Tuesday 22 September 2015

The Go-Between


The past is a foreign country: they made things differently then.  The 1971 adaptation by Joseph Losey starred three stalwarts of British cinema in Alan Bates, Edward Fox, and Julie Christie as the luminous Marion.  The three instantly-recognisable stars and Losey's distinctive style somewhat swamped the novel's close adherence to Leo, the boy at the centre of the story.  Ben Batt, Stephen Campbell-Moore and Joanna Vanderham as farmer Ted Burgess, Viscount Hugh Trimmingham and Marion Maudsley are, while not unknown, easier to accept as people whose lives swim in and out of the focus of a twelve-year-old boy.

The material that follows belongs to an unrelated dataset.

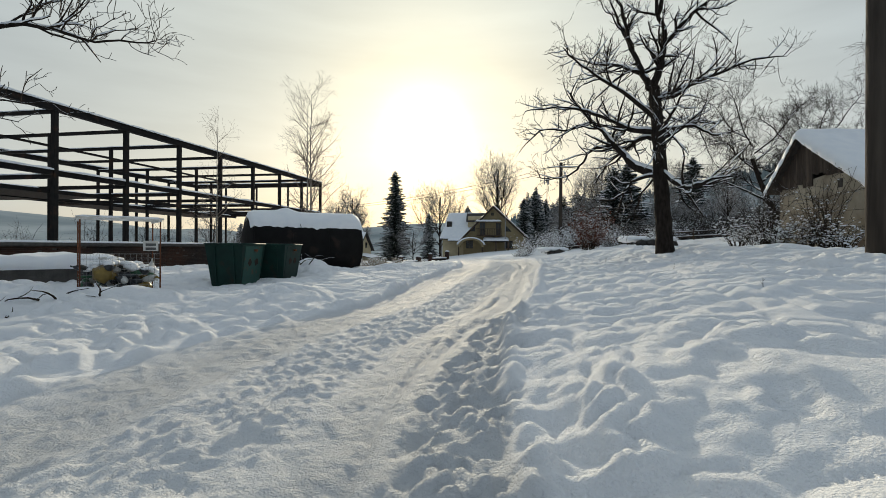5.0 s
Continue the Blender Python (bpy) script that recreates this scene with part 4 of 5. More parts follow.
def bottle_cage():
    """Wire cage on corner rods, half full of bottles, with a frame of slats on top."""
    t = placed("bottle_cage", 1.95, 17.7, 0.42, 2, "wire cage half full of snowy plastic bottles, with white top rails", "waste cage")
    W, Dp, H = 1.3, 1.0, 1.5
    for x in (-W / 2, W / 2):
        for y in (0, Dp):
            s = Shape()
            s.tube([Vector((x, y, -0.3)), Vector((x, y, H))], [0.014, 0.014], 6)
            s.ob("rod", M_RUST, t)
    for y in (0, Dp / 2, Dp):
        block("top_rail", (-W / 2 - 0.06, y - 0.03, H - 0.02), (W / 2 + 0.06, y + 0.03, H + 0.015), M_WHITE, t, 0.004)
        snow_cap("snow", (-W / 2 - 0.06, y - 0.03, H + 0.015), (W / 2 + 0.06, y + 0.03), 0.018, t, 3, over=0.004, step=0.1)
    for x in (-W / 2, W / 2):
        block("top_rail", (x - 0.025, -0.04, H - 0.055), (x + 0.025, Dp + 0.04, H - 0.021), M_WHITE, t, 0.004)
    mesh = Shape()
    for k in range(14):
        x = -W / 2 + W * k / 13
        mesh.tube([Vector((x, -0.005, 0)), Vector((x, -0.005, 0.8))], [0.0025, 0.0025], 3, False)
        mesh.tube([Vector((x, Dp + 0.005, 0)), Vector((x, Dp + 0.005, 0.8))], [0.0025, 0.0025], 3, False)
    for k in range(9):
        z = 0.1 * k
        mesh.tube([Vector((-W / 2, 0, z)), Vector((W / 2, 0, z)), Vector((W / 2, Dp, z)), Vector((-W / 2, Dp, z)), Vector((-W / 2, 0, z))], [0.0025] * 5, 3, False)
    mesh.ob("wire_mesh", M_GALV, t)
    rng = random.Random(3)
    plate = block("sign_plate", (W / 2 - 0.3, -0.03, 0.86), (W / 2 - 0.04, -0.015, 1.06), M_WHITE, t, 0.002, "white printed sign plate")
    for k, (a, b) in enumerate(((0.03, 0.12), (0.14, 0.23))):
        block("print_bar", (W / 2 - 0.26, -0.034, 0.88 + 0.08 * k), (W / 2 - 0.08, -0.0302, 0.93 + 0.08 * k), M_INK, plate, 0)
    mats = [M_PLASTIC_W, M_PLASTIC_W, M_PLASTIC_B, M_PLASTIC_G, M_PLASTIC_Y, M_PLASTIC_B]
    for k in range(95):
        x, y = rng.uniform(-W / 2 + 0.1, W / 2 - 0.1), rng.uniform(0.06, Dp - 0.1)
        top = 0.62 - 0.25 * abs(x + 0.1) - 0.1 * abs(y - 0.5)
        z = rng.uniform(0.0, top)
        r, ln = rng.uniform(0.045, 0.075), rng.uniform(0.22, 0.34)
        b = Shape()
        d = Vector((rng.gauss(0, 1), rng.gauss(0, 1), rng.gauss(0, 0.5))).normalized()
        p = Vector((x, y, z + 0.05))
        b.tube([p, p + d * ln * 0.05, p + d * ln * 0.6, p + d * ln * 0.82, p + d * ln * 0.84, p + d * ln], [r * 0.8, r, r, r * 0.35, r * 0.3, r * 0.3], 8)
        b.ob("bottle", mats[k % len(mats)], t, True)
    bag = Shape()
    blob(bag, Vector((-0.28, 0.08, 0.42)), 0.2, rng, 0.9)
    bag.ob("yellow_bag", M_PLASTIC_Y, t, True)
    cl = Shape()
    for _ in range(60):
        x, y = rng.uniform(-0.55, 0.6), rng.uniform(0.05, 0.95)
        blob(cl, Vector((x, y, 0.66 - 0.25 * abs(x + 0.1) - 0.1 * abs(y - 0.5) + rng.uniform(-0.03, 0.06))), rng.uniform(0.06, 0.15), rng, 0.5)
    cl.ob("snow", M_SNOW, t, True)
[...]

This is the third in the short series of 20th Century classics adapted by the BBC and to our minds the most successful so far.  It hasn't the controversial baggage of 'Lady Chatterley' nor the stage bound setting of 'An Inspector Calls', just a first line that (unlike the current shenanigans with Hamlet's monologue on the London stage) belongs in the opening scene.  Nuanced performances from Lesley Manville as Mrs. Maudsley and Campbell-Moore as the facially scarred Trimmingham keep the novel's fine balance of ambiguity and acuity as young Leo (Jack Hollington) is dropped deep into the maelstrom of adult love, class and propriety, never to be the same again.

Much has been made of the scheduling opposite the opener of the final series of 'Downton Abbey', but they are surely not fighting for the same audience.  That's cod roe, and this is caviar.